Sonic Cinema

Sounds, Visions and Insights by Brian Skutle

Mirror Mirror

Grade : B- Year : 2012 Director : Running Time : Genre :
Movie review score
B-

What does it say about Hollywood when we get TWO different versions of the same story in the same calender year? Well, fundamentally, it means that Hollywood is short of original ideas; I mean, did we REALLY need double the volcano movies in 1997, or double the asteroid flicks in 1998? But two movies based on the Brothers Grimm’s fairy tale, “Snow White,” especially when Disney did an iconic version back in 1937? Really, guys? Well, the first of this year’s dueling Snow White stories is out with director Tarsem Singh’s “Mirror Mirror,” and I have to admit, while it doesn’t come close to the Disney masterpiece, there’s plenty in this sumptuous visual feast to justify its existence.

The story begins, in true fairy tale form, with a voiceover setting the mood: many years ago, a king and his queen had a daughter, so beautiful that she was beloved throughout the land. Her name was Snow White (Lily Collins). Her mother died in childbirth, and after years, the king remarried to a temptress who had cast a spell over him. After he disappeared while hunting, she took over as queen, ruling with little regard for her subjects, but complete regard to her vanity, using magic to maintain her beauty for years. On the eve of her 18th birthday, however, Snow White begins to long for a life outside of the castle, where her evil stepmother (Julia Roberts) has kept her under lock and key. When a handsome prince (Armie Hammer) rides into town, however, the world Snow White has long known will be upended.
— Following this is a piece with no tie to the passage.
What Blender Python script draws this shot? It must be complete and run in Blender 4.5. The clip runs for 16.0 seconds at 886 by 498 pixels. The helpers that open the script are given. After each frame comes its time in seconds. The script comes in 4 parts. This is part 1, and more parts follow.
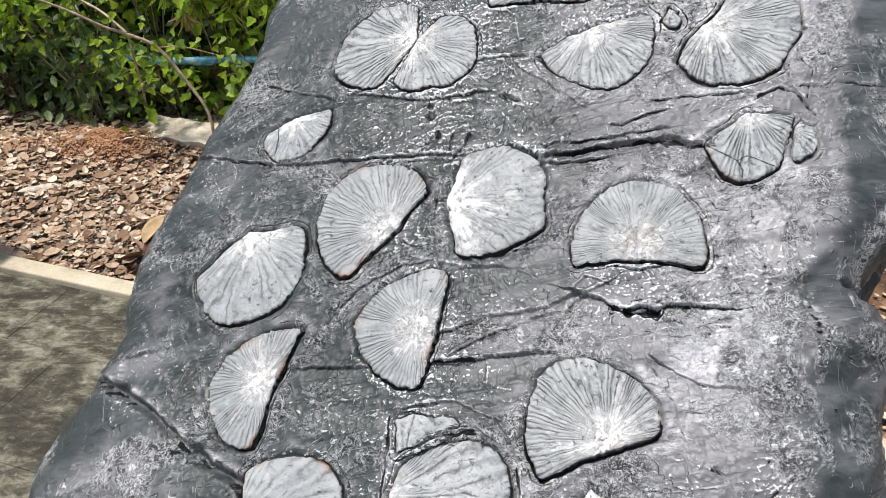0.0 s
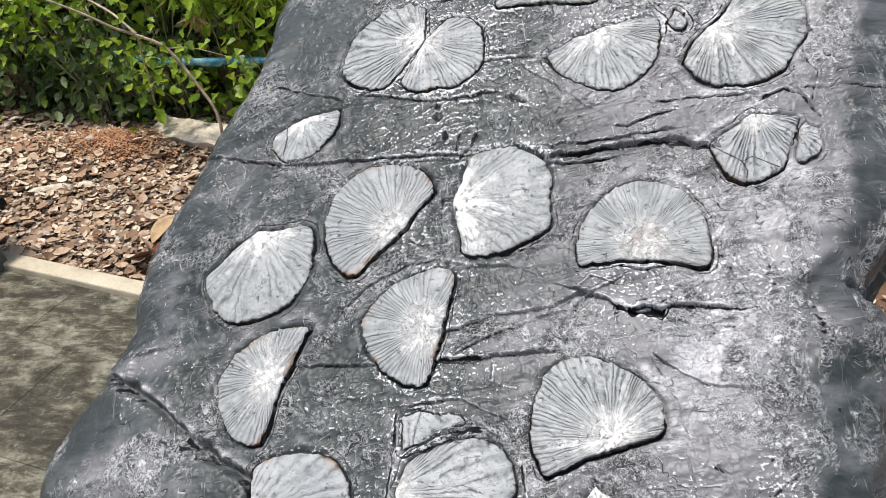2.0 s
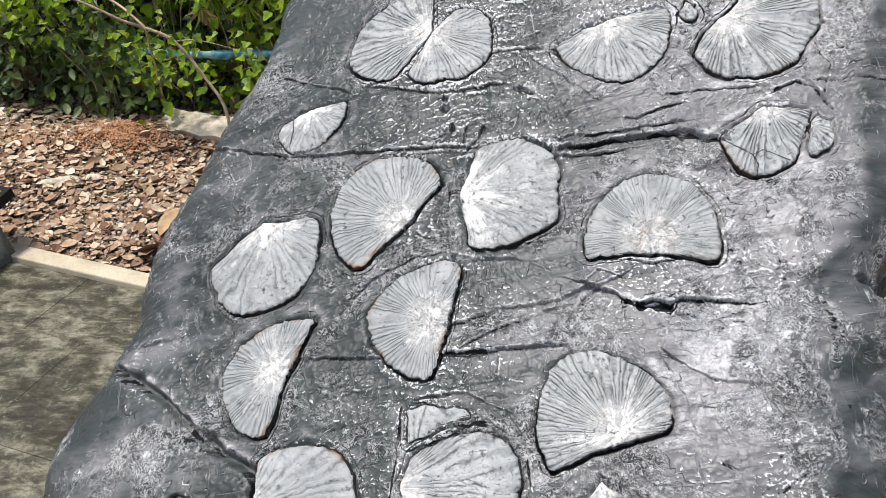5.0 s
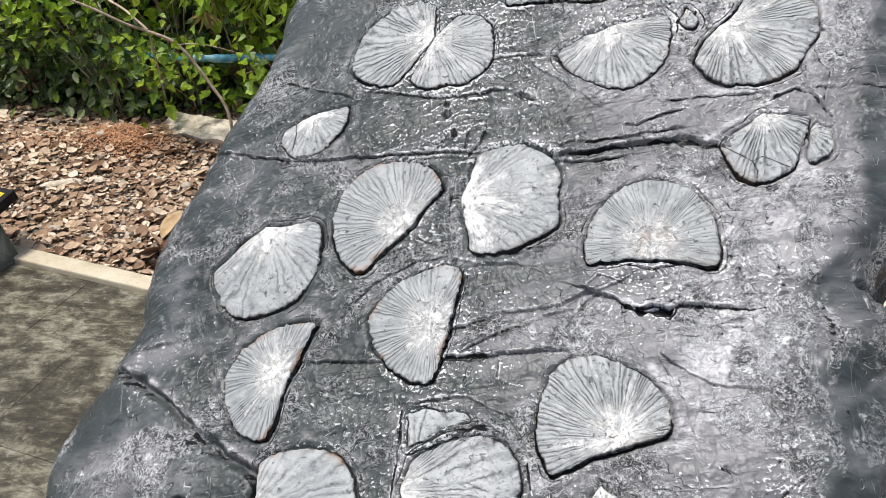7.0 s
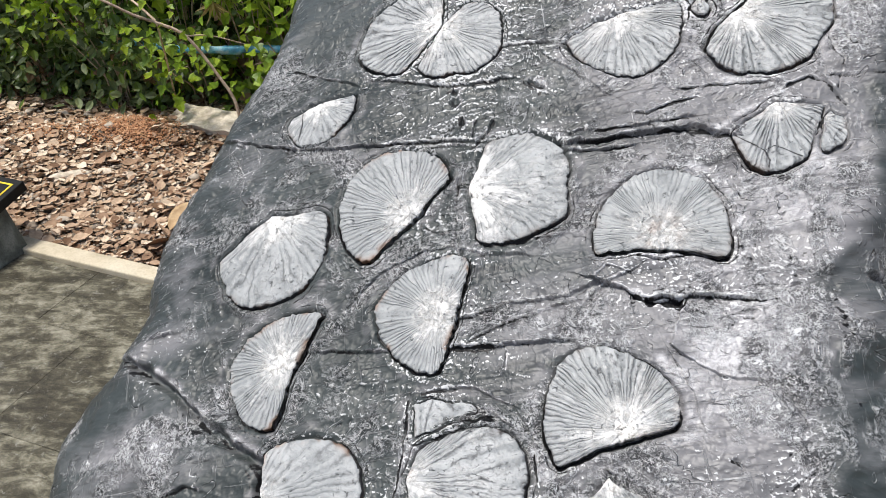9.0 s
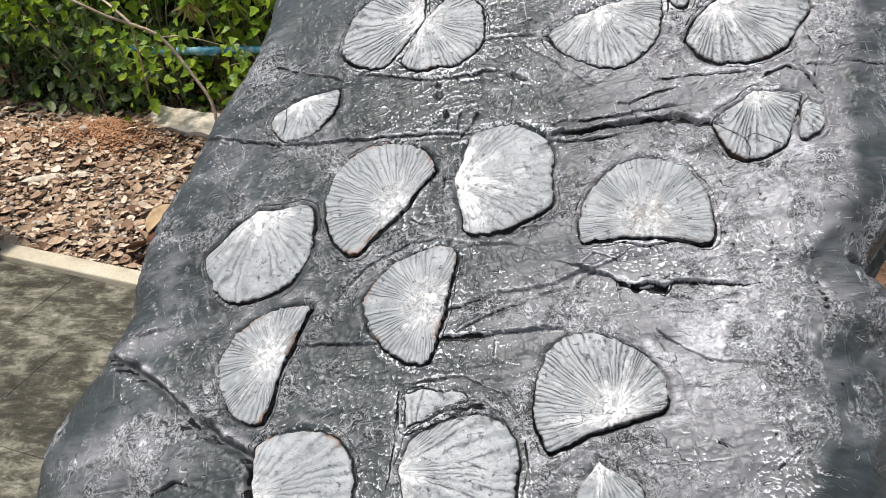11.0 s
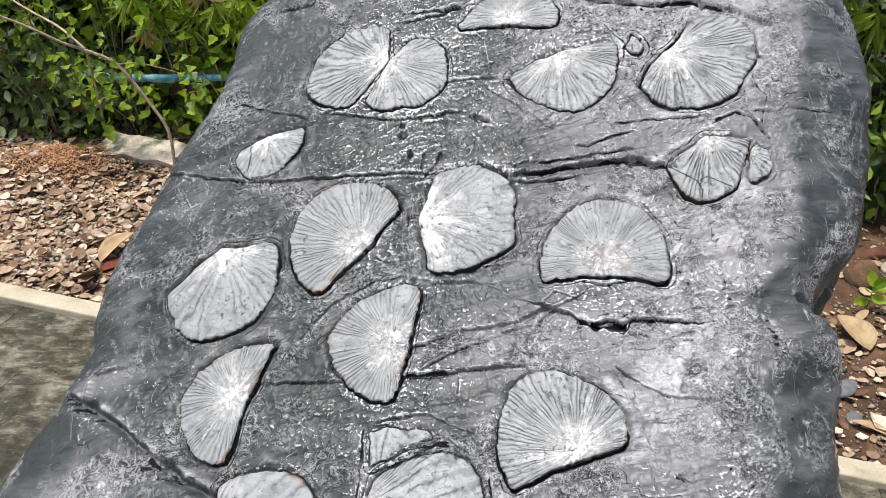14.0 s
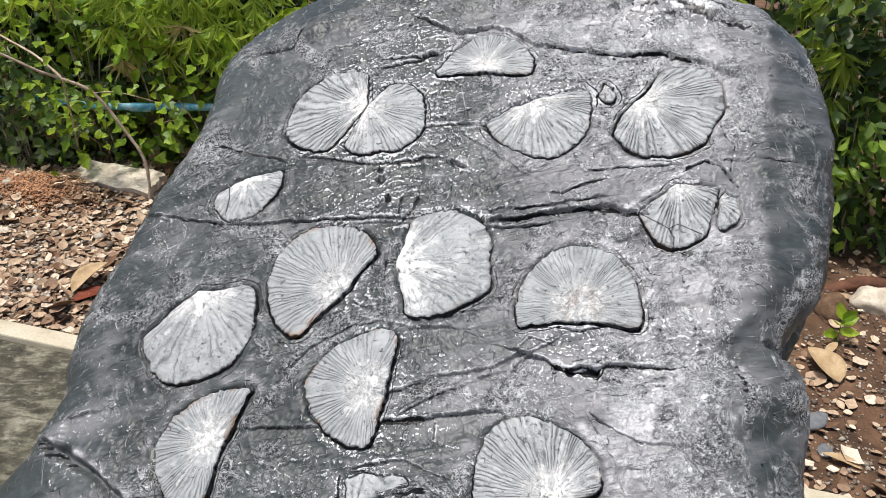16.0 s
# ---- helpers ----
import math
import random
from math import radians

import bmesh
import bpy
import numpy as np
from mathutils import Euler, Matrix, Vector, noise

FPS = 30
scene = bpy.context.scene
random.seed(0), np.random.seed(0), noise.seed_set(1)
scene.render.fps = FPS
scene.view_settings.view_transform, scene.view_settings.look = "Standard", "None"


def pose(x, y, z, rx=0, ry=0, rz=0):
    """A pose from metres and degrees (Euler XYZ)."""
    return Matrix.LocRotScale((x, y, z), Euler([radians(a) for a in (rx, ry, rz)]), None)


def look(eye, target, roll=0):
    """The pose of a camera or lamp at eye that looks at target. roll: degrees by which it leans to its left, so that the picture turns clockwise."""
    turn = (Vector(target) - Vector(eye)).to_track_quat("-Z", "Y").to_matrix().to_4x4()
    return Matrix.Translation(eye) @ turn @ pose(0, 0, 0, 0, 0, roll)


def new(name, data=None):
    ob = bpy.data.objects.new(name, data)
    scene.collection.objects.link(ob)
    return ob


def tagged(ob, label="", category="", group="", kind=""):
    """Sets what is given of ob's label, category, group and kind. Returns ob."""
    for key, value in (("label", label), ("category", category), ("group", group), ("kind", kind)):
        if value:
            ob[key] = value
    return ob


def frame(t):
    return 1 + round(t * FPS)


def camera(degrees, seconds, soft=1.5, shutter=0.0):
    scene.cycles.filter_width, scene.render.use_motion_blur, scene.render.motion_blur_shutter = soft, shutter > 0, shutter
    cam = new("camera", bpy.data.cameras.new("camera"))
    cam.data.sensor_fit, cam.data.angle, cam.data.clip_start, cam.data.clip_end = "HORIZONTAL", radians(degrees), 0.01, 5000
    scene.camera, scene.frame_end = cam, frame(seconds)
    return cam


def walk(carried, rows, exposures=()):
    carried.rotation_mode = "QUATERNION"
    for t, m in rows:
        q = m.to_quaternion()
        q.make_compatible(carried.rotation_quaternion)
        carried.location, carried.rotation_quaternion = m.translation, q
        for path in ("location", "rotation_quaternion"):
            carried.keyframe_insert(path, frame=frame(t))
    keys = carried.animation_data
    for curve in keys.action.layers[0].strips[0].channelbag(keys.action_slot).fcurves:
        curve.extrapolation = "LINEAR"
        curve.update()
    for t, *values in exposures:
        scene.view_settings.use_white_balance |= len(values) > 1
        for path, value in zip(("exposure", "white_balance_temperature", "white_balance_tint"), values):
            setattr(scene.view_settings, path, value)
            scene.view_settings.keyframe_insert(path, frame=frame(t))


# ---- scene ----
cam = camera(60.4, 16.0, soft=0.4)
PATH = [
    (0, (0.0063, 0.1782, 1.5561), (-0.0135, 1.7055, 0.6021), 1.4),
    (0.5, (0.0081, 0.1782, 1.5570), (-0.0216, 1.7046, 0.6039), 1.4),
    (1, (0.0063, 0.1737, 1.5579), (-0.0297, 1.7019, 0.6075), 1.5),
    (1.5, (0.0081, 0.1719, 1.5597), (-0.0279, 1.7001, 0.6093), 1.3),
    (2, (0.0072, 0.1710, 1.5588), (-0.0297, 1.6983, 0.6066), 1.2),
    (2.5, (0.0072, 0.1728, 1.5561), (-0.0324, 1.6992, 0.6030), 1.2),
    (3, (0.0090, 0.1755, 1.5552), (-0.0333, 1.6992, 0.5976), 1.2),
    (3.5, (0.0081, 0.1773, 1.5525), (-0.0360, 1.6974, 0.5895), 1.2),
    (4, (0.0072, 0.1773, 1.5516), (-0.0405, 1.6956, 0.5850), 1.2),
    (6.5, (0.0081, 0.1701, 1.5570), (-0.0477, 1.6947, 0.6021), 1.3),
    (7, (0.0081, 0.1710, 1.5570), (-0.0486, 1.6956, 0.6021), 1.4),
    (7.5, (0.0063, 0.1719, 1.5552), (-0.0540, 1.6965, 0.6012), 1.6),
    (8, (0.0090, 0.1746, 1.5534), (-0.0567, 1.6974, 0.5958), 1.7),
    (8.5, (0.0081, 0.1746, 1.5525), (-0.0630, 1.6938, 0.5895), 1.4),
    (9, (0.0090, 0.1755, 1.5498), (-0.0657, 1.6911, 0.5805), 1.2),
    (11.3, (-0.0054, 0.1593, 1.5435), (-0.0189, 1.6794, 0.5787), 1.5),
    (11.5, (-0.0081, 0.1548, 1.5489), (-0.0162, 1.6839, 0.5994), 1.6),
    (12, (-0.0081, 0.1503, 1.5579), (0.0009, 1.6965, 0.6363), 1.6),
    (12.5, (-0.0072, 0.1449, 1.5642), (0.0243, 1.6974, 0.6543), 1.9),
    (13, (-0.0072, 0.1449, 1.5642), (0.0441, 1.6974, 0.6543), 2.4),
    (13.5, (-0.0108, 0.1566, 1.5597), (0.0585, 1.7046, 0.6435), 3.1),
    (14, (-0.0090, 0.1602, 1.5615), (0.0684, 1.7118, 0.6525), 3.4),
    (14.5, (-0.0090, 0.1575, 1.5786), (0.0729, 1.7217, 0.6930), 3.3),
    (15, (-0.0099, 0.1629, 1.5876), (0.0936, 1.7388, 0.7236), 4.0),
    (15.5, (-0.0054, 0.1656, 1.5858), (0.1206, 1.7451, 0.7317), 4.3),
    (16, (-0.0108, 0.1611, 1.5849), (0.1197, 1.7415, 0.7326), 4.6),
]
walk(cam, [(t, look(eye, target, roll)) for t, eye, target, roll in PATH], [(0, 0.32, 6350, 9), (16, 0.32, 6350, 9)])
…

The movie’s narrative is only superficially interesting, as screenwriters Melissa Wallack and Jason Keller follow the same basic blueprint their predecessors in Snow White moviemaking have already laid in front of them. What makes the film entertaining is not just the lush beauty of Tarsem’s images (hardly unexpected from the director of “The Cell,” “The Fall,” and “Immortals”), but the way they bring out the characterizations of certain characters, namely, the seven dwarfs. These aren’t the same comedic sidekicks from the Disney film, but people who feel less from a fantasy world as they do real individuals. They used to have real jobs within the town, but the queen manipulated her subjects to distrust anyone who she deemed “undesirable”; needless to say, small people didn’t make the cut of desirable people. The dwarfs end up an important part of the story, and when Snow White finds herself having to live with them, we learn more as much about them as we do the other, vital characters in the film, from Collins’s beautiful Snow White and Roberts’s narcissistic and delightfully evil queen to Hammer’s dashing prince and Nathan Lane’s bumbling assistant to the queen. In many ways, the dwarfs (played by Mark Povinelli, Jordan Prentice, Ronald Lee Clark, Sebastian Saraceno, Martin Klebba, and Joe Snoffo) carry the film during its lulls, and give us a reason to care about whether the film gets its happy ending or not. Actually, the more I think about it, WITHOUT the way the movie handles its seven dwarfs, I’m not sure I’d care much about the film at all, regardless of how beautiful it is to look at. That being said, it is a fine, family fantasy; lovely to look at, easy to digest, and not dark enough to scare off the kiddies. And did I mention the Bollywood-esque musical number at the end by the great Alan Menken? Really, who can say no to THAT?